Two versions of python on linux. how to make 2.7 the default

Add /usr/local/bin to your PATH environment variable, earlier in the list than /usr/bin.

Generally this is done in your shell's rc file, e.g. for bash, you'd put this in .bashrc:

export PATH="/usr/local/bin:$PATH"

This will cause your shell to look first for a python in /usr/local/bin, before it goes with the one in /usr/bin.

(Of course, this means you also need to have /usr/local/bin/python point to python2.7 - if it doesn't already, you'll need to symlink it.)


Enter the command

which python

//output:
/usr/bin/python

cd /usr/bin
ls -l

Here you can see something like this

lrwxrwxrwx 1 root   root            9 Mar  7 17:04  python -> python2.7

your default python2.7 is soft linked to the text 'python'

So remove the softlink python

sudo rm -r python

then retry the above command

ls -l

you can see the softlink is removed

-rwxr-xr-x 1 root   root      3670448 Nov 12 20:01  python2.7

Then create a new softlink for python3.6

ln -s /usr/bin/python3.6 python

Then try the command python in terminal

//output:
Python 3.6.7 (default, Oct 22 2018, 11:32:17) 
[GCC 8.2.0] on linux

Type help, copyright, credits or license for more information.


You probably don't actually want to change your default Python.

Your distro installed a standard system Python in /usr/bin, and may have scripts that depend on this being present, and selected by #! /usr/bin/env python. You can usually get away with running Python 2.6 scripts in 2.7, but do you want to risk it?

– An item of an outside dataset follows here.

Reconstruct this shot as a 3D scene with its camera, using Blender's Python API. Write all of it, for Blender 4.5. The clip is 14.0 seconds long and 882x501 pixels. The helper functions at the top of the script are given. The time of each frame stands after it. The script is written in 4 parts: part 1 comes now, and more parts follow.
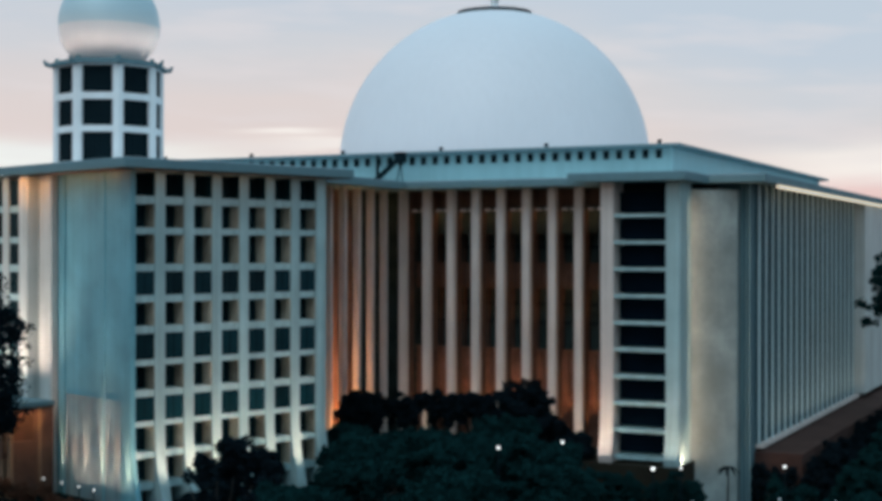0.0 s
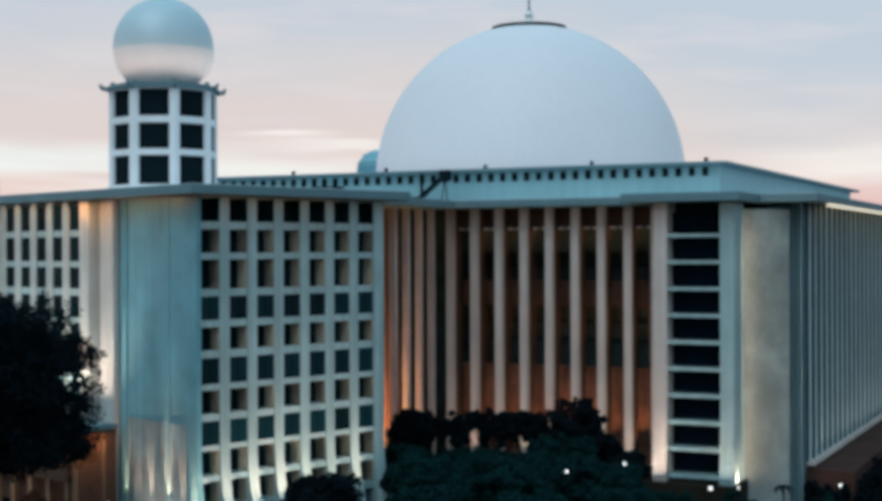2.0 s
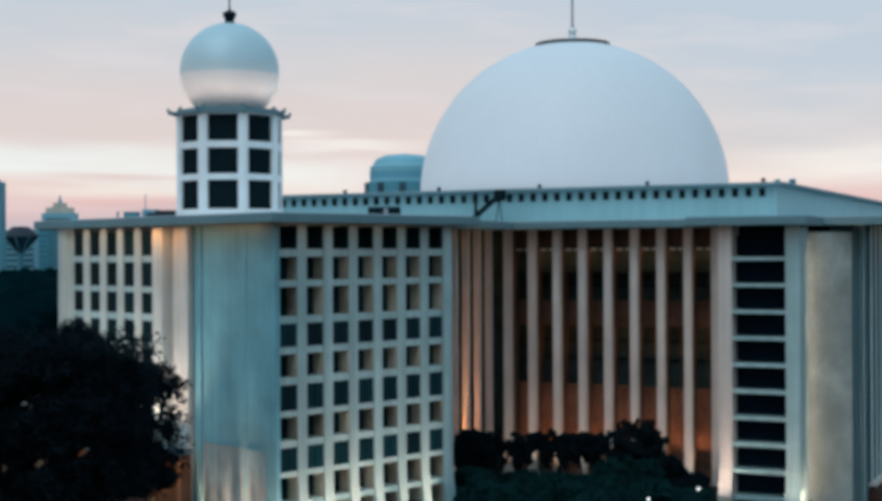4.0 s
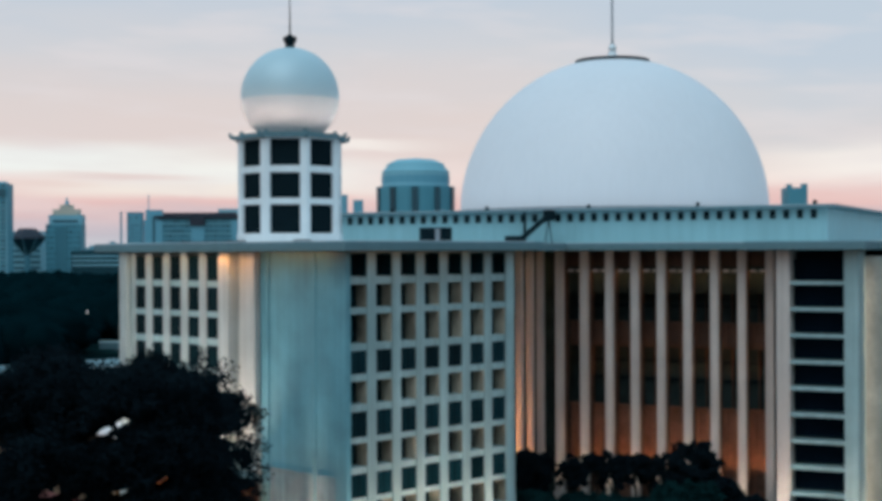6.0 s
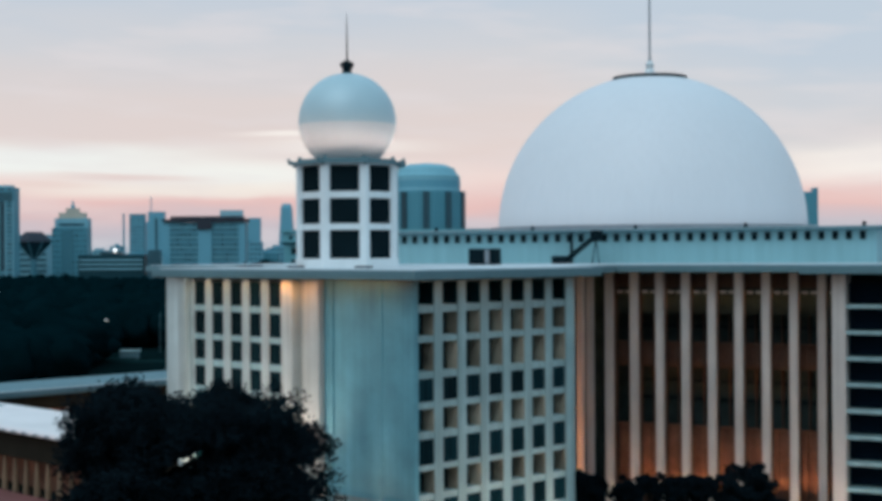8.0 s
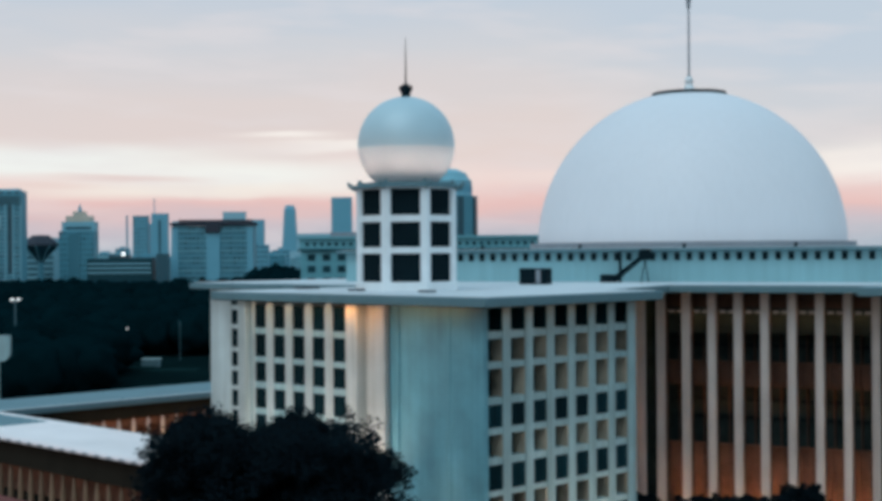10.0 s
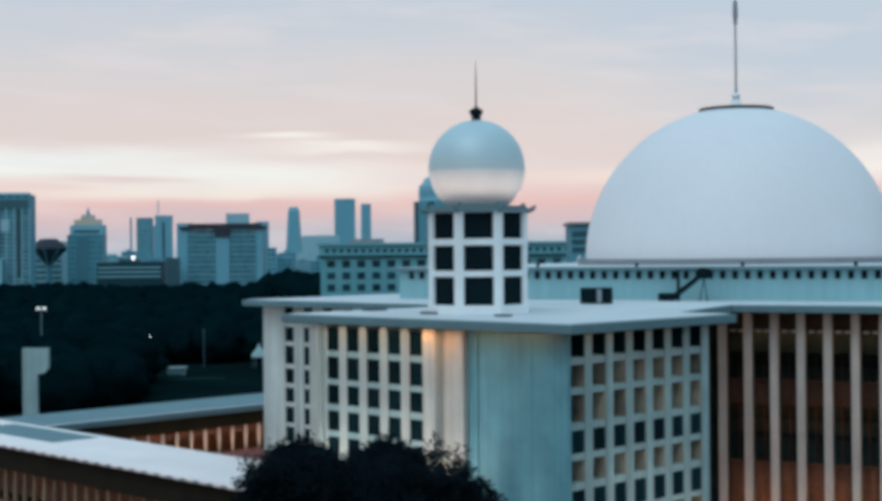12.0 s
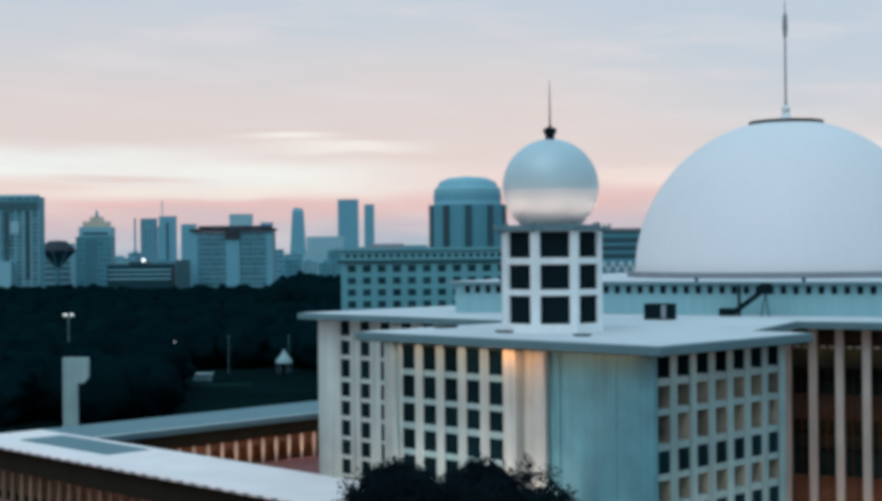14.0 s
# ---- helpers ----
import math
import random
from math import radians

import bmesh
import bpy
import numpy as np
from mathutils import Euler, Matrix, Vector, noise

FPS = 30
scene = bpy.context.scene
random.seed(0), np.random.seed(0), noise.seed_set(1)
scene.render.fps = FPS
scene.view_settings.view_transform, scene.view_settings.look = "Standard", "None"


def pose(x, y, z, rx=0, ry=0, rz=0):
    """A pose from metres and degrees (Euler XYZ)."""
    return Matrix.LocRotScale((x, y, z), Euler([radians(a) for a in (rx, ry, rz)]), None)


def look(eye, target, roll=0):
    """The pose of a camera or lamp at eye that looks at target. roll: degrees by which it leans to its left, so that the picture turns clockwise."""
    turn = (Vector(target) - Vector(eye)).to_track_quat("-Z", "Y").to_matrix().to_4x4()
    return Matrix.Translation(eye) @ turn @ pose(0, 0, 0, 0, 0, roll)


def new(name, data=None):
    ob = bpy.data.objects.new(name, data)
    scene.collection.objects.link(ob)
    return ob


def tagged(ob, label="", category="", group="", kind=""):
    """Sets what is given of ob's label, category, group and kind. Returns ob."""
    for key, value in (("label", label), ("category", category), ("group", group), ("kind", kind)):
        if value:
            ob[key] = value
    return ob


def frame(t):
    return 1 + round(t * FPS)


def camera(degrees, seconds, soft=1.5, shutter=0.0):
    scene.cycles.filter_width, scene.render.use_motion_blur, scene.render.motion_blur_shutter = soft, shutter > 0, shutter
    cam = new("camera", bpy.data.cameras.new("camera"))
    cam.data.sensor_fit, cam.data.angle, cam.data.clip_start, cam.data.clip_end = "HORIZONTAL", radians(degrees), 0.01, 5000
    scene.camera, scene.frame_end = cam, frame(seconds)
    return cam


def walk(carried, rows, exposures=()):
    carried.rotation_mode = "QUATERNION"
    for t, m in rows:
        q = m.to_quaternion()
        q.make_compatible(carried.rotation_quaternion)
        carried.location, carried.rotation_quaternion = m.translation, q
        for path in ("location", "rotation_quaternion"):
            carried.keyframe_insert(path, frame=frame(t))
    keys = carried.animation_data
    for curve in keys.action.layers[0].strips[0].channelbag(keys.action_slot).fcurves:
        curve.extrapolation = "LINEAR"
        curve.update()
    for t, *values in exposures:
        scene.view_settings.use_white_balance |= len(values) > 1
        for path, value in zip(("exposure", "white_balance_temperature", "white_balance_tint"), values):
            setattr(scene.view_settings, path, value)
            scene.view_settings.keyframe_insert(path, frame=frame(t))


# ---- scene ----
cam = camera(34.82, 14.0, soft=4.2)
EYE = 21.0
ROWS = [
    (0.0, 0.000, 0.000, 0.000, -0.000, 0.042, -0.050),
    (0.5, -1.017, -0.122, 0.442, 0.005, 0.042, 0.040),
    (1.0, -2.353, -0.306, 0.939, 0.010, 0.068, 0.140),
    (1.5, -3.684, -0.498, 1.332, -0.010, 0.094, 0.180),
    (2.0, -5.221, -0.708, 1.865, -0.005, 0.099, 0.230),
    (2.5, -6.626, -0.874, 2.330, 0.021, 0.110, 0.280),
    (3.0, -8.400, -1.057, 2.946, -0.000, 0.120, 0.320),
    (5.5, -15.755, -2.001, 5.855, 0.031, 0.099, 0.250),
    (6.0, -17.269, -2.193, 6.489, 0.037, 0.104, 0.240),
    (6.5, -18.587, -2.341, 7.054, 0.031, 0.089, 0.250),
    (7.0, -20.091, -2.542, 7.684, 0.042, 0.110, 0.260),
    (7.5, -21.373, -2.708, 8.267, 0.042, 0.110, 0.310),
    (8.0, -22.855, -2.918, 8.901, 0.042, 0.110, 0.360),
    (10.5, -30.246, -3.591, 11.737, 0.089, 0.130, 0.480),
    (11.0, -32.034, -3.783, 12.339, 0.094, 0.130, 0.510),
    (11.5, -33.630, -3.966, 12.846, 0.104, 0.146, 0.500),
    (12.0, -35.495, -4.141, 13.420, 0.115, 0.151, 0.550),
    (12.5, -37.146, -4.246, 13.894, 0.125, 0.157, 0.570),
    (13.0, -39.116, -4.412, 14.423, 0.125, 0.151, 0.570),
    (13.5, -40.826, -4.560, 14.879, 0.136, 0.141, 0.580),
    (14.0, -42.796, -4.753, 15.335, 0.151, 0.151, 0.550),
]
walk(cam, [(t, pose(x, y, EYE + z, 90 + pitch, roll, yaw)) for t, x, y, z, yaw, pitch, roll in ROWS])

# ---------- world, fill lamp ----
world = bpy.data.worlds.new("dusk_sky")
scene.world = world
world.use_nodes = True
wn, wl = world.node_tree.nodes, world.node_tree.links
wn.clear()


def wmath(op, a, b=None, c=None):
    n = wn.new("ShaderNodeMath")
    n.operation = op
    for i, v in enumerate((a, b, c)):
        if v is None:
            continue
        if isinstance(v, (int, float)):
            n.inputs[i].default_value = v
        else:
            wl.new(v, n.inputs[i])
    return n.outputs[0]


def wmix(fac, a, b, blend="MIX"):
    n = wn.new("ShaderNodeMix")
    n.data_type, n.blend_type = "RGBA", blend
    for sock, v in ((n.inputs[0], fac), (n.inputs[6], a), (n.inputs[7], b)):
        if isinstance(v, (int, float, tuple)):
            sock.default_value = v
        else:
            wl.new(v, sock)
    return n.outputs[2]


def srgb(r, g, b):
    return tuple((c / 255 / 12.92) if c < 10 else ((c / 255 + 0.055) / 1.055) ** 2.4 for c in (r, g, b)) + (1.0,)


tc = wn.new("ShaderNodeTexCoord")
sep = wn.new("ShaderNodeSeparateXYZ")
wl.new(tc.outputs["Generated"], sep.inputs[0])
elev = wmath("ARCSINE", sep.outputs[2])
elev = wmath("MULTIPLY", elev, 57.2958)
azim = wmath("MULTIPLY", wmath("ARCTAN2", sep.outputs[0], sep.outputs[1]), 57.2958)
# cloud texture: long flat streaks
cmb = wn.new("ShaderNodeCombineXYZ")
wl.new(wmath("MULTIPLY", azim, 0.11), cmb.inputs[0])
wl.new(wmath("MULTIPLY", elev, 0.75), cmb.inputs[1])
nz = wn.new("ShaderNodeTexNoise")
wl.new(cmb.outputs[0], nz.inputs["Vector"])
nz.inputs["Scale"].default_value = 1.0
nz.inputs["Detail"].default_value = 5.0
nz.inputs["Roughness"].default_value = 0.5
nz.inputs["Distortion"].default_value = 0.4
wob = wmath("MULTIPLY", wmath("SUBTRACT", nz.outputs[0], 0.5), 2.2)
cool = wmath("MINIMUM", wmath("MAXIMUM", wmath("MULTIPLY", wmath("SUBTRACT", azim, 4.0), 0.3), 0.0), 3.0)
e2 = wmath("ADD", wmath("ADD", elev, wob), wmath("MULTIPLY", cool, wmath("MINIMUM", wmath("MAXIMUM", wmath("SUBTRACT", elev, 3.0), 0.0), 1.0)))
ramp = wn.new("ShaderNodeValToRGB")
mr = wn.new("ShaderNodeMapRange")
mr.inputs[1].default_value, mr.inputs[2].default_value = -2.0, 90.0
wl.new(e2, mr.inputs[0])
wl.new(mr.outputs[0], ramp.inputs[0])
STOPS = [(-2, (150, 166, 180)), (0.3, (172, 188, 202)), (1.2, (202, 192, 201)), (2.0, (230, 192, 190)), (3.0, (234, 210, 208)),
         (4.2, (225, 210, 208)), (6.0, (220, 210, 210)), (8.2, (208, 209, 215)), (10.5, (192, 204, 218)), (16, (187, 203, 218)),
         (30, (162, 204, 226)), (90, (146, 199, 226))]
while len(ramp.color_ramp.elements) < len(STOPS):
    ramp.color_ramp.elements.new(0.5)
for el, (deg, rgb) in zip(ramp.color_ramp.elements, STOPS):
    el.position = (deg + 2) / 92
for el, (deg, rgb) in zip(ramp.color_ramp.elements, STOPS):
    el.color = srgb(*rgb)
sky_col = ramp.outputs[0]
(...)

On top of that, monkeying with /usr/bin can break your package manager's ability to manage packages. And changing the order of directories in your PATH will affect a lot of other things besides Python. (In fact, it's more common to have /usr/local/bin ahead of /usr/bin, and it may be what you actually want—but if you have it the other way around, presumably there's a good reason for that.)

But you don't need to change your default Python to get the system to run 2.7 when you type python.


First, you can set up a shell alias:

alias python=/usr/local/bin/python2.7

Type that at a prompt, or put it in your ~/.bashrc if you want the change to be persistent, and now when you type python it runs your chosen 2.7, but when some program on your system tries to run a script with /usr/bin/env python it runs the standard 2.6.


Alternatively, just create a virtual environment out of your 2.7 (or separate venvs for different projects), and do your work inside the venv.